For Beginners: This calculates where parameters were before a PGD update. PGD takes a gradient step then applies regularization. We can reverse the gradient step but the regularization effect remains, since regularization is one-way (like rounding numbers).

Serialize()

Serializes the proximal gradient descent optimizer to a byte array for storage or transmission.

public override byte[] Serialize()

Returns

byte[]

A byte array containing the serialized optimizer.

Remarks

This method overrides the base implementation to include PGD-specific information in the serialization. It first serializes the base class data, then adds the PGD options and iteration count.

For Beginners: This method saves the current state of the optimizer so it can be restored later.

It's like taking a snapshot of the optimizer:

  • First, it saves all the general optimizer information
  • Then, it saves the PGD-specific settings and state
  • It packages everything into a format that can be saved to a file or sent over a network

This allows you to:

  • Save a trained optimizer to use later
  • Share an optimizer with others
  • Create a backup before making changes

UpdateAdaptiveParameters(OptimizationStepData<T, TInput, TOutput>, OptimizationStepData<T, TInput, TOutput>)

Updates adaptive parameters based on optimization progress.

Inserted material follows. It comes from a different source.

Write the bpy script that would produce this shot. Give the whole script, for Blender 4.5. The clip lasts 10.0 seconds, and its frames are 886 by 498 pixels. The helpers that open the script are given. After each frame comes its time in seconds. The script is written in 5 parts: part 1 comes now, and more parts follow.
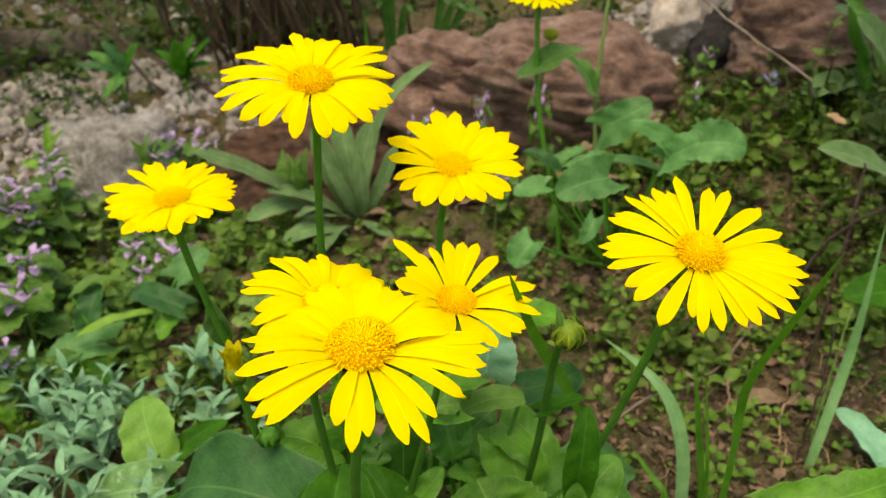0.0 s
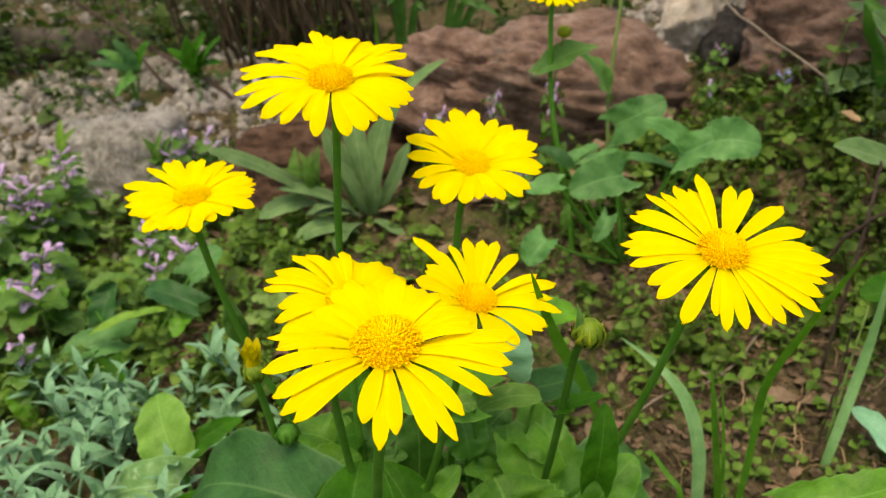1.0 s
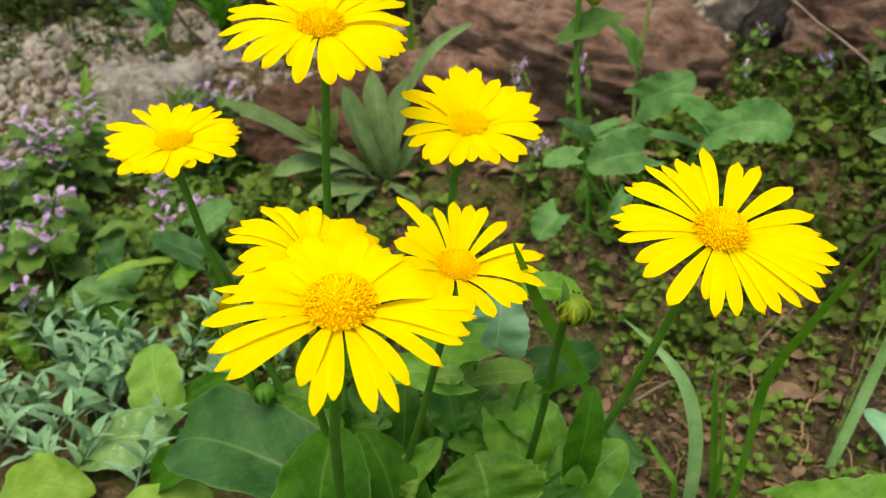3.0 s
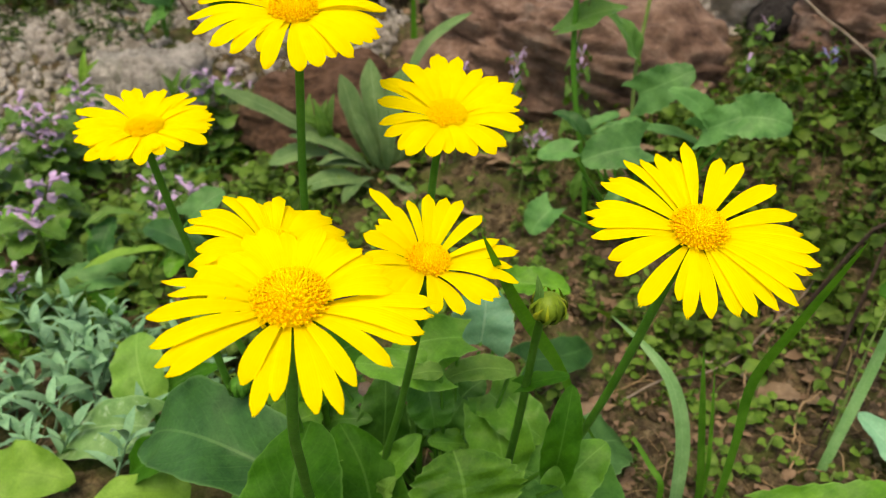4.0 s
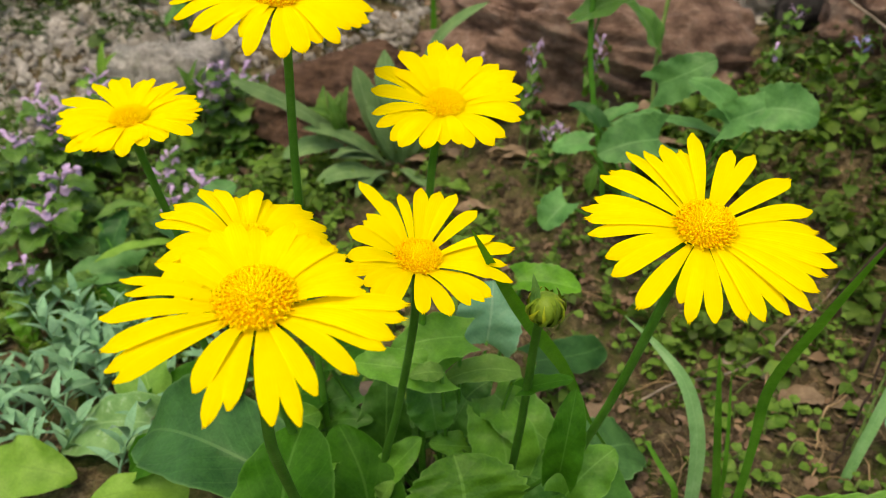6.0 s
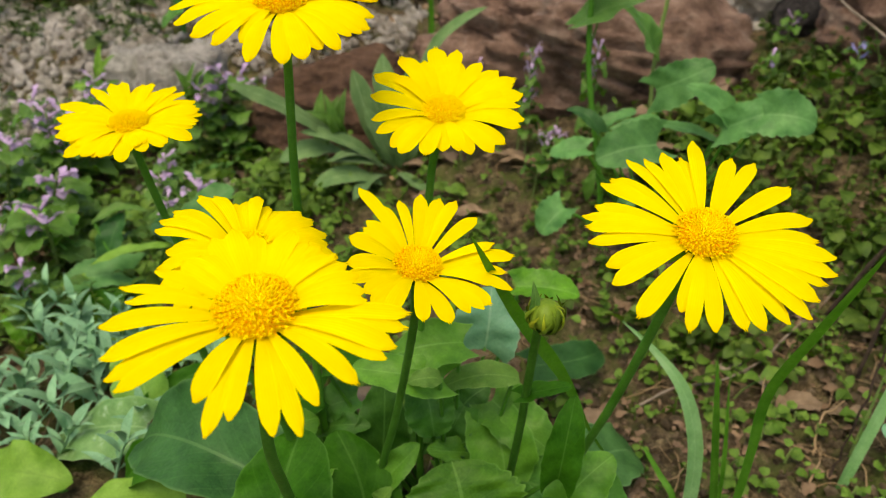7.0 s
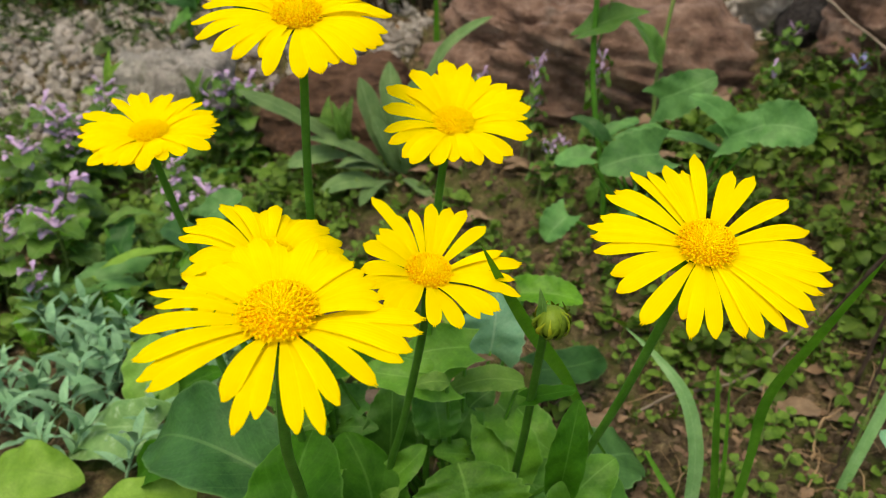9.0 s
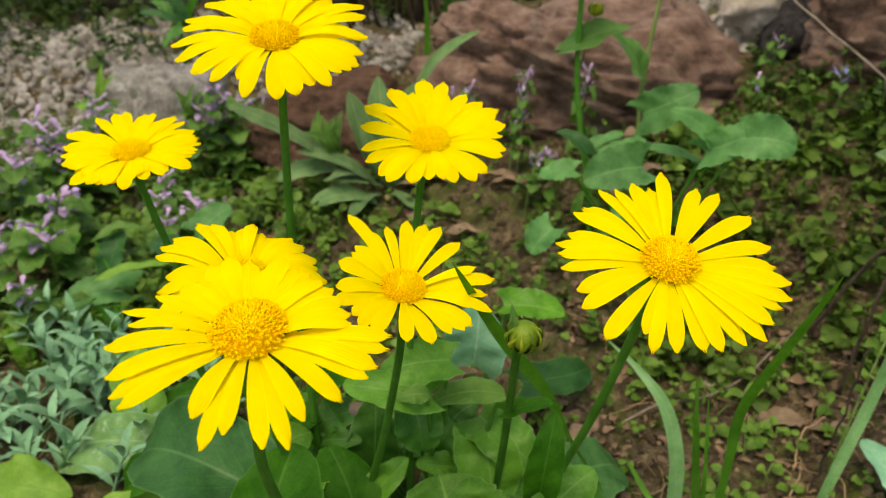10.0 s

protected override void UpdateAdaptiveParameters(OptimizationStepData<T, TInput, TOutput> currentStepData, OptimizationStepData<T, TInput, TOutput> previousStepData)

Parameters

currentStepData OptimizationStepData<T, TInput, TOutput>

The data from the current optimization step.

previousStepData OptimizationStepData<T, TInput, TOutput>

The data from the previous optimization step.

Remarks

This method overrides the base implementation to update PGD-specific adaptive parameters in addition to the base adaptive parameters. It adjusts the learning rate based on whether the algorithm is making progress. If there is improvement, the learning rate increases; otherwise, it decreases. The learning rate is kept within specified minimum and maximum limits.

For Beginners: This method adjusts how the algorithm searches based on its progress.

It's like a hiker changing their approach:

  • If they're finding better spots, they might take bigger steps to progress more quickly
  • If they're not finding improvements, they might take smaller steps to search more carefully
  • The step size always stays between minimum and maximum values to avoid extremes

These adaptive adjustments help the algorithm be more efficient by being bold when things are going well and cautious when progress is difficult.

UpdateOptions(OptimizationAlgorithmOptions<T, TInput, TOutput>)

Updates the optimizer's options with the provided options.

protected override void UpdateOptions(OptimizationAlgorithmOptions<T, TInput, TOutput> options)

Parameters

options OptimizationAlgorithmOptions<T, TInput, TOutput>

The options to apply to this optimizer.

Remarks

This method overrides the base implementation to update the PGD-specific options. It checks that the provided options are of the correct type (ProximalGradientDescentOptimizerOptions) and throws an exception if they are not.

For Beginners: This method updates the settings that control how the optimizer works.

It's like changing the game settings:

  • You provide a set of options to use
  • The method checks that these are the right kind of options for a PGD optimizer
  • If they are, it applies these new settings
  • If not, it lets you know there's a problem

This ensures that only appropriate settings are used with this specific optimizer.

Exceptions

ArgumentException

Thrown when the options are not of the expected type.

UpdateParametersGpu(IGpuBuffer, IGpuBuffer, int, IDirectGpuBackend)

Updates parameters using GPU-accelerated proximal gradient descent.

public override void UpdateParametersGpu(IGpuBuffer parameters, IGpuBuffer gradients, int parameterCount, IDirectGpuBackend backend)

Parameters

parameters IGpuBuffer
gradients IGpuBuffer
parameterCount int
backend IDirectGpuBackend

Remarks

Proximal gradient descent requires applying proximal operators which vary by regularizer type. GPU implementation is not yet available due to the variety of proximal operators (soft-thresholding for L1, projection for constraints, etc.).

UpdateSolution(IFullModel<T, TInput, TOutput>, Vector<T>)

Updates the solution by applying a gradient step followed by regularization.

protected override IFullModel<T, TInput, TOutput> UpdateSolution(IFullModel<T, TInput, TOutput> currentSolution, Vector<T> gradient)

Parameters

currentSolution IFullModel<T, TInput, TOutput>

The current solution to update.

gradient Vector<T>

The gradient vector indicating the direction of steepest ascent.

Returns

IFullModel<T, TInput, TOutput>

A new solution after applying the gradient step and regularization.

Remarks

This method performs a two-step update: first, it applies a gradient descent step by moving in the negative gradient direction; then, it applies regularization to enforce desired properties in the solution. The step size is determined by the current learning rate.

For Beginners: This method takes one step down the hill while respecting the guardrails.

The process has two parts:

  1. Take a step downhill:

    • Look at the gradient to see which way is most downhill
    • Move in that direction by an amount controlled by the learning rate
  2. Apply the guardrails:

    • The regularization takes the solution after the gradient step
    • It adjusts the solution to make it satisfy the desired properties
    • For example, it might reduce any extremely large values

This combination of steps helps find solutions that both minimize the error and have good properties.